Pick out every line that holds the string "with" and copy it.

◆ ◆ ◆ ◆ ◆

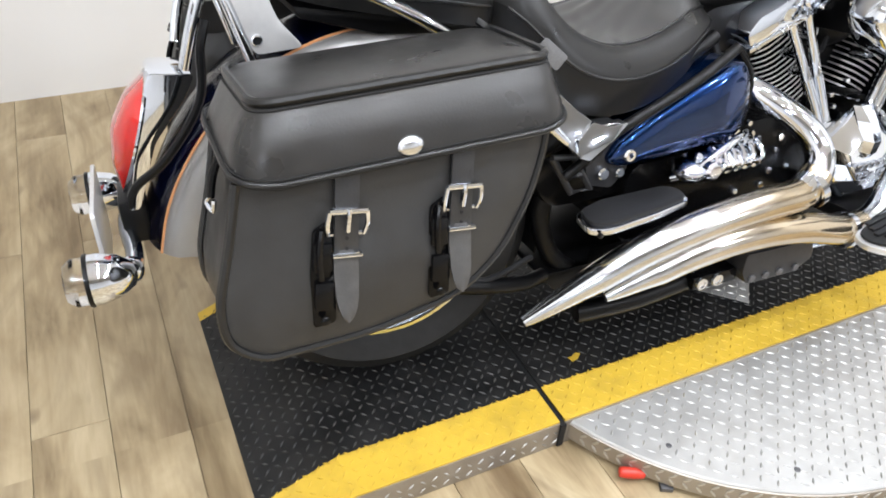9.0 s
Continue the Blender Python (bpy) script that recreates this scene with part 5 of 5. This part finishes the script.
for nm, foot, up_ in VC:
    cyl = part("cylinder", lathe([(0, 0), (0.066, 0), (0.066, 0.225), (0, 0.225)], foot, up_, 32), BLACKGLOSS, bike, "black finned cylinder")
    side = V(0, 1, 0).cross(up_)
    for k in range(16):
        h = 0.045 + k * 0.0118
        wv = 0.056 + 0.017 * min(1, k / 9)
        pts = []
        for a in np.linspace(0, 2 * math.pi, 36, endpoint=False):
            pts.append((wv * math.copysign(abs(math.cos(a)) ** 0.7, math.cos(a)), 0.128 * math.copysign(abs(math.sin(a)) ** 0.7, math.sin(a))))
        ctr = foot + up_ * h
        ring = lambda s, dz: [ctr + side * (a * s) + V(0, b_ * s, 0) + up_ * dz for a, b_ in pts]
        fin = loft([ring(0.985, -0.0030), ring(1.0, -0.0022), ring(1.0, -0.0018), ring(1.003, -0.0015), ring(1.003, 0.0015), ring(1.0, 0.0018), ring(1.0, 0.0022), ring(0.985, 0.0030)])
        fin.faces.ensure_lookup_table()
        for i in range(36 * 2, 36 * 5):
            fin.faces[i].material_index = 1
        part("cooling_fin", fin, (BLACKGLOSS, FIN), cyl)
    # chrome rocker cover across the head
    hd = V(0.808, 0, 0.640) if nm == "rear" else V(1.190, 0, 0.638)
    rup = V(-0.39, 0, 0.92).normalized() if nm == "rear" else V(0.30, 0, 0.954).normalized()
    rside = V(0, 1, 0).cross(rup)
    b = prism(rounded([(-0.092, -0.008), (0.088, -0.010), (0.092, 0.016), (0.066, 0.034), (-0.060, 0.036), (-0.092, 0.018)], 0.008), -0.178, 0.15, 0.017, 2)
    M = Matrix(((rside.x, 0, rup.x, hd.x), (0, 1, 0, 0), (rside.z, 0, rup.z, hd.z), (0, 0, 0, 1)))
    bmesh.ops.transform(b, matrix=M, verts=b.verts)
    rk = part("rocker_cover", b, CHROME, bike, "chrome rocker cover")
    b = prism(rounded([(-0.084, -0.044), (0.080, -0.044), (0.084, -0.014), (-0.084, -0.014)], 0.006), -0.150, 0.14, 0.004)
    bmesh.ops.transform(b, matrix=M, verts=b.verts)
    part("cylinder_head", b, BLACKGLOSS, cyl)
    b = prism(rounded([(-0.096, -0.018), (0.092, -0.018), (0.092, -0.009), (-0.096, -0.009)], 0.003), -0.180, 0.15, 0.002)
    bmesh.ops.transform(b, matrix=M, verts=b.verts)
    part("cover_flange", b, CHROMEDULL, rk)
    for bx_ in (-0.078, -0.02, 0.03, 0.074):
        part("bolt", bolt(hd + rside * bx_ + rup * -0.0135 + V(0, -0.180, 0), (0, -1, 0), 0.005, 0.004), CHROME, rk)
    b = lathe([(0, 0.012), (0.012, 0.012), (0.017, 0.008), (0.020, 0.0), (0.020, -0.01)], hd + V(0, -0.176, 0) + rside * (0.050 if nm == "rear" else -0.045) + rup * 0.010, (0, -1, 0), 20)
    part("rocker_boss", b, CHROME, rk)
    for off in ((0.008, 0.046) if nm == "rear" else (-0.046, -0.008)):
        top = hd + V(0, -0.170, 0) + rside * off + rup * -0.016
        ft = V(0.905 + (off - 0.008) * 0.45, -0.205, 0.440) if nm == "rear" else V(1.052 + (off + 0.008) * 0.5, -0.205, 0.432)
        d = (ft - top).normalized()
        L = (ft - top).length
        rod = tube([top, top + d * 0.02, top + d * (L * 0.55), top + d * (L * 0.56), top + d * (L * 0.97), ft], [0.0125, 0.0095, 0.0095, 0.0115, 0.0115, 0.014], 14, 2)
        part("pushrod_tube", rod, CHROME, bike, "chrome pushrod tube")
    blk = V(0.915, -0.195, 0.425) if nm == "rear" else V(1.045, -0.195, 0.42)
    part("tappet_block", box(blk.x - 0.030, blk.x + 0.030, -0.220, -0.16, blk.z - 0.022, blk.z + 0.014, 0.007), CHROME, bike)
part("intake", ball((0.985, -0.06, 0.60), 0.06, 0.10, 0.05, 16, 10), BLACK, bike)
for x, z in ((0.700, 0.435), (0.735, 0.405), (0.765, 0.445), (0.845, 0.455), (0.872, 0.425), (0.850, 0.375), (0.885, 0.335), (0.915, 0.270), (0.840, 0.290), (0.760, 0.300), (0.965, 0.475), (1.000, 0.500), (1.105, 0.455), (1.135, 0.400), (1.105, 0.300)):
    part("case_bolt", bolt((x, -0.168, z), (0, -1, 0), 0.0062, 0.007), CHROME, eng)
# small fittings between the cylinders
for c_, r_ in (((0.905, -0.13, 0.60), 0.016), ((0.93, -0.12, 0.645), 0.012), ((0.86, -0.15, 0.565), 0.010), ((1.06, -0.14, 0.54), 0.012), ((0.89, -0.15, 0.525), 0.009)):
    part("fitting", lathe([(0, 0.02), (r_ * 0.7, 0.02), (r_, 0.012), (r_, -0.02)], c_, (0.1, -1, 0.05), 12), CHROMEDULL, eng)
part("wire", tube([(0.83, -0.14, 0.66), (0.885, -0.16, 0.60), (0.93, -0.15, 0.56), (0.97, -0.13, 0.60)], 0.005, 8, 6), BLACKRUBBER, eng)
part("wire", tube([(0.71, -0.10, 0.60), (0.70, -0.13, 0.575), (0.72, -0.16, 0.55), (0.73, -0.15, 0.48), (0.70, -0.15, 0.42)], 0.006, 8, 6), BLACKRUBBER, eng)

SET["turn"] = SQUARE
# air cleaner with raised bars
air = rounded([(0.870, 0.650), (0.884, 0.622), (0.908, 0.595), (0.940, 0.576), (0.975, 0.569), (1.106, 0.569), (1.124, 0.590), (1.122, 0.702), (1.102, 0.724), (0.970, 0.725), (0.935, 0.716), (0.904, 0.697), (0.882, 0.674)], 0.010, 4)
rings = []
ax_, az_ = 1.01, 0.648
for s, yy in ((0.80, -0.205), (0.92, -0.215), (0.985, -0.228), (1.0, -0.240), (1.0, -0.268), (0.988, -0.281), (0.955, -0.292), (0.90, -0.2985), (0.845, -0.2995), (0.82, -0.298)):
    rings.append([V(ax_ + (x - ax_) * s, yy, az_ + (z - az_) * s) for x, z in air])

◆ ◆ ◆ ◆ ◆

**Response**:
Continue the Blender Python (bpy) script that recreates this scene with part 5 of 5. This part finishes the script.
# air cleaner with raised bars